Aspects institutionnels et financiers : sur le plan institutionnel, le Parlement plaide pour que les États membres de l'Union de cette région jouent un rôle majeur dans l’approfondissement de la coopération avec l’ensemble de la zone (Roumanie, Bulgarie et Grèce, en tête). Il rappelle qu'un certain nombre de mécanismes de coopération régionale existent déjà et qu'il faut donc éviter les doubles emplois. Il insiste notamment sur le rôle capital de la Turquie et de la Russie pour faciliter la coopération régionale ainsi que sur le rôle primordial de la société civile pour cimenter les relations.

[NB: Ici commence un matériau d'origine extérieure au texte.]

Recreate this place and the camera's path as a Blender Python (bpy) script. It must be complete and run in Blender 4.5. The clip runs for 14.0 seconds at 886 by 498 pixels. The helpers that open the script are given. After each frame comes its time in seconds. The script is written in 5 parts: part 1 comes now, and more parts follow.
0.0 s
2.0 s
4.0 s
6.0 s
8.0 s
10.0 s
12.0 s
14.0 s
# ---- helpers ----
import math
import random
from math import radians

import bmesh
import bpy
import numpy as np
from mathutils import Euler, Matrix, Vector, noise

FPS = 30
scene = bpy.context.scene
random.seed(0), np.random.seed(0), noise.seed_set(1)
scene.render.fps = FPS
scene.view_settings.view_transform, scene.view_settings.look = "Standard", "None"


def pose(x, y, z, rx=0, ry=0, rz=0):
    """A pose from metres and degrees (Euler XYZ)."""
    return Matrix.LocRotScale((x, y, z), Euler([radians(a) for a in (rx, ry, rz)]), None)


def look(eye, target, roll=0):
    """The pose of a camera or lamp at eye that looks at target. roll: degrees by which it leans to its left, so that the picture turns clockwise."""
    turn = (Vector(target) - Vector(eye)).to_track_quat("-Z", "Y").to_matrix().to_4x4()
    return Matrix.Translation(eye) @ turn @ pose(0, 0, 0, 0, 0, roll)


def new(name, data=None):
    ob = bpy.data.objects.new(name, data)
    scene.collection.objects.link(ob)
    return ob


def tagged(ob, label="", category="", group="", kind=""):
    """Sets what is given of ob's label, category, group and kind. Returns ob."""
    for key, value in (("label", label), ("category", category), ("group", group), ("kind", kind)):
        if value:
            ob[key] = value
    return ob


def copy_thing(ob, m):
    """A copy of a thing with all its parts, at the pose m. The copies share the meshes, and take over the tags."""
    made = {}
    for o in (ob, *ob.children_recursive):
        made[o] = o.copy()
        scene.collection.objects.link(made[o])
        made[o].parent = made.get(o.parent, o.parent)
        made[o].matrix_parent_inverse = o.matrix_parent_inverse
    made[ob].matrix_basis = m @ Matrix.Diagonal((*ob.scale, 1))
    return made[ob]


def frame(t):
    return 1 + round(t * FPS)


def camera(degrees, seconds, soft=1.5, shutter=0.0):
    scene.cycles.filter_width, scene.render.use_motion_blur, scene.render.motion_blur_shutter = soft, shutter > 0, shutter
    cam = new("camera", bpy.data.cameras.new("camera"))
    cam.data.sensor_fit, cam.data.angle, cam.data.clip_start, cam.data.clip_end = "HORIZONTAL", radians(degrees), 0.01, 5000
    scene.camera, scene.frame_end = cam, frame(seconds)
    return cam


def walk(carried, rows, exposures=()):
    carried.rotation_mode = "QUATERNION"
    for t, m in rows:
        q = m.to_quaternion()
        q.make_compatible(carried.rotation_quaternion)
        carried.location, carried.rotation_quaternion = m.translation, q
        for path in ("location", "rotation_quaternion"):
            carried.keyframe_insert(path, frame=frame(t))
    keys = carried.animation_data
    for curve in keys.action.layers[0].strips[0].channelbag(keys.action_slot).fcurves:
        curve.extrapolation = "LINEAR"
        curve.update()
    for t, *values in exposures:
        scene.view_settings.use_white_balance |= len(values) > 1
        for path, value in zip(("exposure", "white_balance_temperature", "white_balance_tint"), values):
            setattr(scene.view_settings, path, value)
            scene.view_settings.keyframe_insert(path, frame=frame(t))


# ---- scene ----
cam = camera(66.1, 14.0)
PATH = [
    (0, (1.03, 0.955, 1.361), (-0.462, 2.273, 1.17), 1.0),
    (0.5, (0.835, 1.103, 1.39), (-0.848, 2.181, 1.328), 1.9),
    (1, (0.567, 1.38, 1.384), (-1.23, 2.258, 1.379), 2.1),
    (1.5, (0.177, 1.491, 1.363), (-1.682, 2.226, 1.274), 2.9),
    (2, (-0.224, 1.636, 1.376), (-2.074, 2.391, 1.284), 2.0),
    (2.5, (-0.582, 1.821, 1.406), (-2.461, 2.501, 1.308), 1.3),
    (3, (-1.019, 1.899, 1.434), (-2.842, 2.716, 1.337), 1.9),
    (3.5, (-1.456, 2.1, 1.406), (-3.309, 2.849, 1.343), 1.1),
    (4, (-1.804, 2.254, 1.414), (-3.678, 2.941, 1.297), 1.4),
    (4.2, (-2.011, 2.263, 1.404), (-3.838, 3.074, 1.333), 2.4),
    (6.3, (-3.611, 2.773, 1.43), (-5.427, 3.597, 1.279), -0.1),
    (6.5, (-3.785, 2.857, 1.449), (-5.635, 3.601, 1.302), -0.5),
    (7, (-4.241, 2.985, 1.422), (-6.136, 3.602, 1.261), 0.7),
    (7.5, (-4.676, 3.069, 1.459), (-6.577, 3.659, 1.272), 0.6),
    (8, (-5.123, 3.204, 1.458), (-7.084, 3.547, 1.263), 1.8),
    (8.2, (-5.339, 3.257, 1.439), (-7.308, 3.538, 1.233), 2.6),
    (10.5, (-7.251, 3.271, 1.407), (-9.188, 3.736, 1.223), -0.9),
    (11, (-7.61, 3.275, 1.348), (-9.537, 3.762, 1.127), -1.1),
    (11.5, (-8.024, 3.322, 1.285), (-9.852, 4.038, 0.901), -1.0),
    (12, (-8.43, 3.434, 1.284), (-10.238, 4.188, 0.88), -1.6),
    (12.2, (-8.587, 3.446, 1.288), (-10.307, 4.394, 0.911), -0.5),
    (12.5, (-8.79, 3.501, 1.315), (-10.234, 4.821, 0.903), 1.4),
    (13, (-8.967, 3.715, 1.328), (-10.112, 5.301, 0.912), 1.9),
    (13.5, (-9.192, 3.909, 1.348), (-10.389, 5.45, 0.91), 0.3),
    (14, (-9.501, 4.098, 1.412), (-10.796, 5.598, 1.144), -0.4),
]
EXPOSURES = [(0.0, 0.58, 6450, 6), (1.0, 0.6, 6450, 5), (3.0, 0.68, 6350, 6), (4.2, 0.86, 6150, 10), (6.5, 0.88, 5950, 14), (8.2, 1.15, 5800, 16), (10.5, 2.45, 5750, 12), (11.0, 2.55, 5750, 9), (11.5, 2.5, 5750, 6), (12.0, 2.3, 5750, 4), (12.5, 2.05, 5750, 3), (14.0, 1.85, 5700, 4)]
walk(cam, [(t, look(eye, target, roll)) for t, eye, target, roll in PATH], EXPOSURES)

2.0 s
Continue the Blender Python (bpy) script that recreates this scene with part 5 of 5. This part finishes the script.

Sur le plan financier, le Parlement demande un usage rationnel des moyens financiers existants comme l'Instrument européen de voisinage, les Fonds structurels et les fonds préadhésion. Ces moyens devraient être mobilisés de manière cohérente, raison pour laquelle le Parlement invite la Commission à instituer un système général de rapports avant la mise en œuvre des fonds afin d’examiner le caractère durable, l'efficacité et la conformité des mesures à prendre. Le Parlement approuve pleinement le doublement des moyens disponibles de l’Instrument de voisinage pour le financement de projets transfrontaliers et demande que la mise en œuvre de moyens financiers soit soumise aux mêmes critères que ceux applicables aux Fonds structurels. Enfin, pour parvenir à financer certains petits projets, le Parlement suggère à la Commission de mettre à disposition l’instrument de financement décentralisé des Fonds (notamment pour les projets de personne à personne réalisés dans le cadre de la coopération transfrontalière) et d’encourager l’utilisation plus régulière de cet instrument.